=== Data ===

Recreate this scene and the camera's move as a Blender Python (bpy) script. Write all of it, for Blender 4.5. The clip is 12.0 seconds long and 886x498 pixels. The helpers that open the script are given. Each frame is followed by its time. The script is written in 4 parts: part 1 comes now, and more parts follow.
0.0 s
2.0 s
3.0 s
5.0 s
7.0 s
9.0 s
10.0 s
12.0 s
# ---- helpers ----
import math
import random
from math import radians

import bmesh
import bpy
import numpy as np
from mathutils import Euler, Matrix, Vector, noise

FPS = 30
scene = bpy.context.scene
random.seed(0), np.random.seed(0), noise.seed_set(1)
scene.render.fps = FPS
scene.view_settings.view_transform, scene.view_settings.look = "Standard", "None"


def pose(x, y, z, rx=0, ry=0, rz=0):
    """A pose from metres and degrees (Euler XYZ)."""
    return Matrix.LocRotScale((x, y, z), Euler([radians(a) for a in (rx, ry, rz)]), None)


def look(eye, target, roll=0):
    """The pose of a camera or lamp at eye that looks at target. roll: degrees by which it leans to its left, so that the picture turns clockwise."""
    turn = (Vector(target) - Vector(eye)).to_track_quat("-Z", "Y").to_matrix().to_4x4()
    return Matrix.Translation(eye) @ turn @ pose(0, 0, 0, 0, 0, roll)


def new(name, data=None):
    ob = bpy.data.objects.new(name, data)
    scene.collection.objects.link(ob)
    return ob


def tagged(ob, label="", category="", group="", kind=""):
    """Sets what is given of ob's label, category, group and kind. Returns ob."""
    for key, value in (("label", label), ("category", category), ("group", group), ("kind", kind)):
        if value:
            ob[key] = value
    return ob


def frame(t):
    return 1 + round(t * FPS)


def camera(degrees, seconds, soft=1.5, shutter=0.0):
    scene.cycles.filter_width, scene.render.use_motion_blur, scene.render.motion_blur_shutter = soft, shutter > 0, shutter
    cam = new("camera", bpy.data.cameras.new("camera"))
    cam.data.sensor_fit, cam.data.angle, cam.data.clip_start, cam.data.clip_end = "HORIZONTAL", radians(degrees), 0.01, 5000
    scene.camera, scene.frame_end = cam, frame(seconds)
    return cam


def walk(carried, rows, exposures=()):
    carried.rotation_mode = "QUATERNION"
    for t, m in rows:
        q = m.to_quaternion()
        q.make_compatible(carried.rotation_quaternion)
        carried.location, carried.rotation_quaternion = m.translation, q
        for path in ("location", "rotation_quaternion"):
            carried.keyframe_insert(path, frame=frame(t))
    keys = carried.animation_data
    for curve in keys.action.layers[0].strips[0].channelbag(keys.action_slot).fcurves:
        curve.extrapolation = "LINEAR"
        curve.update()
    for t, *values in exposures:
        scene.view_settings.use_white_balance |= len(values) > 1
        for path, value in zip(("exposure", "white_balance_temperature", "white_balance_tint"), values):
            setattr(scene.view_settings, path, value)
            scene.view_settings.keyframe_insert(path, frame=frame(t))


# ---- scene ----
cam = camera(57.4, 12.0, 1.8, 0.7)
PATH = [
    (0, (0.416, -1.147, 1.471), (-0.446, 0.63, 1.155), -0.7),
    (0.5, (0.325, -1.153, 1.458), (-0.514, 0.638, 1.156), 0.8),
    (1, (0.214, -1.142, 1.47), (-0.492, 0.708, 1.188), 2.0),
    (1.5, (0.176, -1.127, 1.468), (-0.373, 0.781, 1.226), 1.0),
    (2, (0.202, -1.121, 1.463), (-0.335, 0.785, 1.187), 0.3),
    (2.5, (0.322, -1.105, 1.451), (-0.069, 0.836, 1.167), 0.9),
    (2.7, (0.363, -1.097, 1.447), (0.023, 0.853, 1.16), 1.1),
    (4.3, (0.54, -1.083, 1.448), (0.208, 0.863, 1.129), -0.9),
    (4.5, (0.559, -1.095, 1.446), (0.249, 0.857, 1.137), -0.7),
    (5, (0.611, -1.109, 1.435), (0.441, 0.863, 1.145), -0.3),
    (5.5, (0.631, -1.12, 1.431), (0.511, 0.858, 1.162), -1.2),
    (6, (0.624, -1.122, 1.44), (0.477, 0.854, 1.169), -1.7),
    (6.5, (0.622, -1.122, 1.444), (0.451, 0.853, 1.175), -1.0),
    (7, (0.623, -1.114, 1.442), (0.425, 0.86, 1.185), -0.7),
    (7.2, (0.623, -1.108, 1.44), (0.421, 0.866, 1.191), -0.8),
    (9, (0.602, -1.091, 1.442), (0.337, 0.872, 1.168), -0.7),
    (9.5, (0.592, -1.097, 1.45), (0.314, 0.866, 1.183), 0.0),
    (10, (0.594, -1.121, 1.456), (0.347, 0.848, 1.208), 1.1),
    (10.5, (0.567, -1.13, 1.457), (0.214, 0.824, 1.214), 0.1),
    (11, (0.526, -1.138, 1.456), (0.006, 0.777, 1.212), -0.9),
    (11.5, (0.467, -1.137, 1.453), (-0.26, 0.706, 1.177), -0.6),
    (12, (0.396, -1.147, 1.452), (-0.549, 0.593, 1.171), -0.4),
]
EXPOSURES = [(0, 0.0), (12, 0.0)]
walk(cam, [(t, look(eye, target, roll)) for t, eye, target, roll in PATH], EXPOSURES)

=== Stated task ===
Quote exactly the first line of the data and every line after it through the one holding "scene = bpy.context.scene".

=== Worked solution ===
Recreate this scene and the camera's move as a Blender Python (bpy) script. Write all of it, for Blender 4.5. The clip is 12.0 seconds long and 886x498 pixels. The helpers that open the script are given. Each frame is followed by its time. The script is written in 4 parts: part 1 comes now, and more parts follow.
0.0 s
2.0 s
3.0 s
5.0 s
7.0 s
9.0 s
10.0 s
12.0 s
# ---- helpers ----
import math
import random
from math import radians

import bmesh
import bpy
import numpy as np
from mathutils import Euler, Matrix, Vector, noise

FPS = 30
scene = bpy.context.scene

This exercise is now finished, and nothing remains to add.